Pressing “replay” on experiments
As Chameleon moves into the future – and as both cloud computing and heterogeneity become status quo for HPC – Keahey is also looking at exploiting Chameleon’s advantages to offer services out of reach of most on-premises computing research.
“Can we make the digital representation of user experiments shareable?” Keahey asked. “And can we make them as shareable as papers are today?” She explained that she was able to read papers describing experiments, but that rerunning the experiments themselves was out of reach. This, she said, limited researchers’ ability not only to reproduce those experiments, but also to tinker with important hardware and software variables that might affect the outcomes.
If you’re working in a lab with local systems, making experiments shareable is a tall order – but for a public testbed like Chameleon, Keahey noted, the barrier to entry was much lower: users seeking to reproduce an experiment could access the same hardware as the researcher – or even the same specific node – if the experiment was run on Chameleon. And Chameleon, she said, had access to fine-grained hardware version logs accompanied by hundreds of thousands of system images and tens of thousands of orchestration templates.

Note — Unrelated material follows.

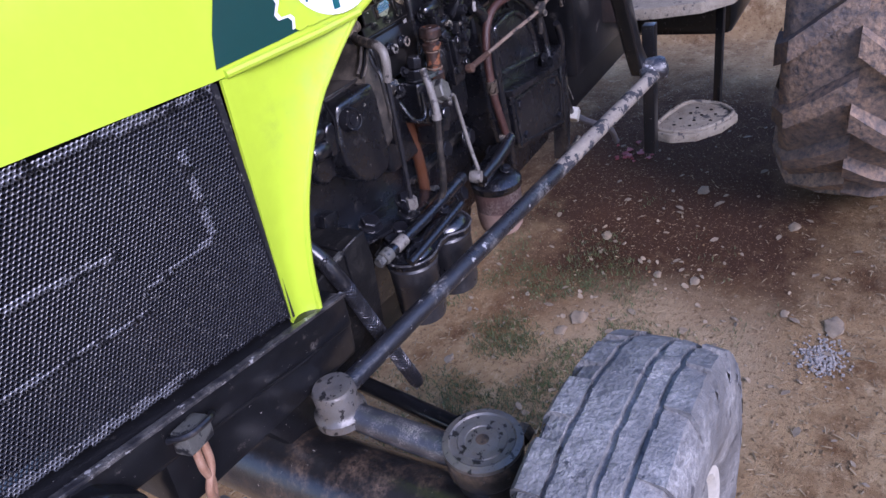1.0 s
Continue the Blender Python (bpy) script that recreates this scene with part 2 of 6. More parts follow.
    tan=mat("tan_reflector", (0.30, 0.20, 0.14), 0.4, dirt=(0.16, 0.10, 0.07), dirt_amount=0.3),
    blueplate=mat("blue_nameplate", (0.004, 0.17, 0.42), 0.24, metal=0.5, coat=1.0, coat_rough=0.14, coat_ior=1.95, grain=0.16, grain_scale=700, bump=0.15, bump_scale=900,
                  bump_depth=0.0002, chip=(0.40, 0.50, 0.54), chip_amount=0.07, chip_scale=420, dirt=(0.02, 0.05, 0.09), dirt_amount=0.15, dirt_scale=160),
    alu=mat("brushed_aluminium", (0.46, 0.445, 0.41), 0.28, metal=0.6, coat=1.0, coat_rough=0.14, coat_ior=1.9, grain=0.15, grain_scale=500, bump=0.25, bump_scale=900,
            bump_depth=0.0002, dirt=(0.16, 0.14, 0.115), dirt_amount=0.22, dirt_scale=200),
    plateblack=mat("blackened_plate", (0.008, 0.0075, 0.0075), 0.36, coat=0.6, spec=0.1, dirt=(0.11, 0.065, 0.04), dirt_amount=0.36, dirt_scale=90, bump=0.3,
                   bump_scale=500, bump_depth=0.0005),
    rivet=mat("copper_rivet", (0.11, 0.052, 0.036), 0.4, metal=0.3, dirt=(0.03, 0.02, 0.016), dirt_amount=0.6, dirt_scale=300, speck=0.3),
    stamp=mat("stamped_pale_ink", (0.36, 0.46, 0.52), 0.35, grain=0.25, grain_scale=900, bump=0),
    deck=mat("dust_caked_deck", (0.115, 0.088, 0.055), 0.75, grain=0.3, grain_scale=300, dirt=(0.022, 0.020, 0.018), dirt_amount=0.50, dirt_scale=110, speck=0.4,
             chip=(0.20, 0.165, 0.125), chip_amount=0.2, chip_scale=520, bump=0.5, bump_scale=600, bump_depth=0.0008),
    gasket=mat("flaked_gasket_line", (0.010, 0.0095, 0.0095), 0.4, dirt=(0.13, 0.09, 0.06), dirt_amount=0.5, dirt_scale=120, chip=(0.24, 0.205, 0.16),
               chip_amount=0.47, chip_scale=330, bump=0.3, bump_scale=500, bump_depth=0.0008),
    torx=mat("worn_bright_socket", (0.20, 0.175, 0.14), 0.34, metal=0.5, chip=(0.020, 0.016, 0.013), chip_amount=0.62, chip_scale=190, bump=0.2,
             bump_scale=500, bump_depth=0.0005),
    brass=mat("worn_brass_hex", (0.36, 0.28, 0.18), 0.26, metal=0.85, dirt=(0.06, 0.032, 0.018), dirt_amount=0.42, dirt_scale=45, speck=0.3,
              chip=(0.55, 0.46, 0.33), chip_amount=0.10, chip_scale=130, bump=0.15, bump_scale=260, bump_depth=0.0008),
    tanpaint=mat("chipped_tan_paint", (0.135, 0.105, 0.074), 0.5, dirt=(0.045, 0.035, 0.026), dirt_amount=0.60, dirt_scale=110, speck=0.9,
                 chip=(0.34, 0.27, 0.21), chip_amount=0.50, chip_scale=110, bump=0.3, bump_scale=600, bump_depth=0.0006),
    bowldust=mat("dust_coated_bowl", (0.33, 0.225, 0.175), 0.7, dirt=(0.17, 0.10, 0.075), dirt_amount=0.35, dirt_scale=20, speck=0.4, bump=0.3, bump_scale=150),
    # dull coat of the added unseen wall behind the camera
    plaster=mat("unseen_wall_plaster", (0.135, 0.125, 0.115), 0.85, grain=0.2, grain_scale=12, dirt=(0.09, 0.082, 0.075), dirt_amount=0.4, dirt_scale=2.5, bump=0.5,
                bump_scale=20, bump_depth=0.01),
    oily=mat("oily_dark_steel", (0.085, 0.066, 0.048), 0.30, metal=0.6, dirt=(0.03, 0.02, 0.014), dirt_amount=0.6, dirt_scale=90, bump=0.4, bump_scale=300,
             chip=(0.24, 0.20, 0.15), chip_amount=0.18, chip_scale=120),
    gravel=mat("pale_gravel", (0.36, 0.325, 0.285), 0.85, grain=0.3, grain_scale=60, bump=0.3),
    axlepaint=mat("dusty_axle_paint", (0.014, 0.013, 0.013), 0.30, coat=1.0, coat_rough=0.20, spec=0.4, dirt=(0.22, 0.145, 0.09), dirt_amount=0.42, dirt_scale=11, speck=0.5,
                  chip=(0.26, 0.235, 0.20), chip_amount=0.12, chip_scale=70, bump=0.3, bump_scale=110, bump_depth=0.002),
    braid=mat("steel_hose_braid", (0.045, 0.045, 0.05), 0.3, metal=0.6),
    chipgrey=mat("bare_grey_chip", (0.26, 0.245, 0.225), 0.5, dirt=(0.2, 0.18, 0.15), dirt_amount=0.35, dirt_scale=120),
    clampm=mat("grimy_clamp_paint", (0.007, 0.0065, 0.0065), 0.55, coat=0.06, coat_rough=0.3, spec=0.12, dirt=(0.05, 0.031, 0.021), dirt_amount=0.40, dirt_scale=120,
               chip=(0.24, 0.20, 0.15), chip_amount=0.10, chip_scale=500, bump=0.2, bump_scale=500, bump_depth=0.0007),
    rodm=mat("flaking_rusty_rod", (0.17, 0.13, 0.095), 0.5, dirt=(0.10, 0.045, 0.022), dirt_amount=0.55, dirt_scale=40, speck=0.3, chip=(0.025, 0.021, 0.019), chip_amount=0.44, chip_scale=70),
    boss=mat("gritty_black_casting_paint", (0.0085, 0.0086, 0.0100), 0.30, coat=1.0, coat_rough=0.17, coat_ior=1.6, spec=0.3, dirt=(0.085, 0.075, 0.062), dirt_amount=0.04, dirt_scale=60, speck=1.0,
             chip=(0.20, 0.185, 0.165), chip_amount=0.14, chip_scale=1300, bump=0.20, bump_scale=900, bump_depth=0.0004),
    crust=mat("dried_dust_crust", (0.25, 0.215, 0.17), 0.7, dirt=(0.12, 0.11, 0.105), dirt_amount=0.5, dirt_scale=26, speck=0.3, chip=(0.03, 0.03, 0.034), chip_amount=0.60, chip_scale=36,
               bump=0.6, bump_scale=120, bump_depth=0.003),
    redscrap=mat("red_wrapper", (0.30, 0.035, 0.025), 0.5),
    film=mat("dust_filmed_paint", (0.016, 0.0145, 0.0135), 0.36, coat=0.8, coat_rough=0.22, dirt=(0.14, 0.115, 0.088), dirt_amount=0.40, dirt_scale=70, speck=0.7,
             chip=(0.24, 0.205, 0.16), chip_amount=0.13, chip_scale=900, bump=0.3, bump_scale=450, bump_depth=0.0008),
    amber=mat("amber_plastic", (0.30, 0.13, 0.03), 0.4),
    bowl=mat("brown_glass_bowl", (0.10, 0.055, 0.045), 0.3, coat=0.3, dirt=(0.32, 0.26, 0.22), dirt_amount=0.5, dirt_scale=14),
    filt=mat("black_filter_can", (0.02, 0.02, 0.023), 0.28, coat=0.2, dirt=(0.07, 0.065, 0.06), dirt_amount=0.35, dirt_scale=15, bump=0.05),
    wplastic=mat("white_connector", (0.6, 0.58, 0.5), 0.5, dirt=(0.3, 0.25, 0.18), dirt_amount=0.4, dirt_scale=60),
    hose=mat("black_rubber_hose", (0.012, 0.012, 0.014), 0.30, coat=0.5, coat_rough=0.15, dirt=(0.085, 0.07, 0.055), dirt_amount=0.20, dirt_scale=90, bump=0.07, bump_scale=350, bump_depth=0.0008),
    canvas=mat("grey_intake_hose", (0.026, 0.025, 0.026), 0.5, dirt=(0.06, 0.055, 0.05), dirt_amount=0.3, dirt_scale=20, bump=0.4, bump_scale=80),
    bluep=mat("blue_implement_paint", (0.035, 0.13, 0.42), 0.4, dirt=(0.3, 0.27, 0.23), dirt_amount=0.35, dirt_scale=8, chip=(0.4, 0.38, 0.35),
              chip_amount=0.2, chip_scale=25),
    greyp=mat("grey_steel_disc", (0.09, 0.092, 0.105), 0.4, metal=0.3, dirt=(0.2, 0.17, 0.13), dirt_amount=0.3),
    copper=mat("copper_wire", (0.30, 0.16, 0.095), 0.5, metal=0.15, dirt=(0.42, 0.30, 0.21), dirt_amount=0.5, dirt_scale=60),
    greylabel=mat("faded_grey_label", (0.10, 0.098, 0.086), 0.38, dirt=(0.04, 0.036, 0.032), dirt_amount=0.45, dirt_scale=40, chip=(0.016, 0.016, 0.017), chip_amount=0.52,
                  chip_scale=60),
    stone=mat("field_stone", (0.31, 0.24, 0.16), 0.85, grain=0.3, grain_scale=40, dirt=(0.22, 0.15, 0.09), dirt_amount=0.4, dirt_scale=30, bump=0.6),
    chaff=mat("pale_chaff", (0.27, 0.165, 0.075), 0.8, grain=0.6, grain_scale=25, bump=0),
    straw=mat("dry_straw", (0.33, 0.245, 0.14), 0.75, grain=0.4, bump=0),
    grass=mat("short_grass", (0.088, 0.105, 0.034), 0.6, grain=0.4, grain_scale=30, bump=0),
)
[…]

So the team made it happen, developing Trovi, an experiment portal for Chameleon that allows users to create a packaged experiment out of any directory of files on a Jupyter server. Trovi, which Keahey said “functions a little bit like a Google Drive for experiments,” supports sharing, and any user with a Chameleon allocation can effectively “replay” the packaged experiments. Keahey explained that the team was even working on ways to uniformly reference these experiment packages – which would allow users to embed links to experiments in their papers – and that some of this functionality was in the works for SC21 in a few months.
By the end, Keahey had painted a picture of Chameleon as a tool living up to its name by adapting to a rapidly shifting scientific HPC landscape. “Building scientific instruments is difficult because they have to change with the science itself, right?” she said.
As if in response, the slide showed Chameleon’s motto: “We’re here to change. Come and change with us!”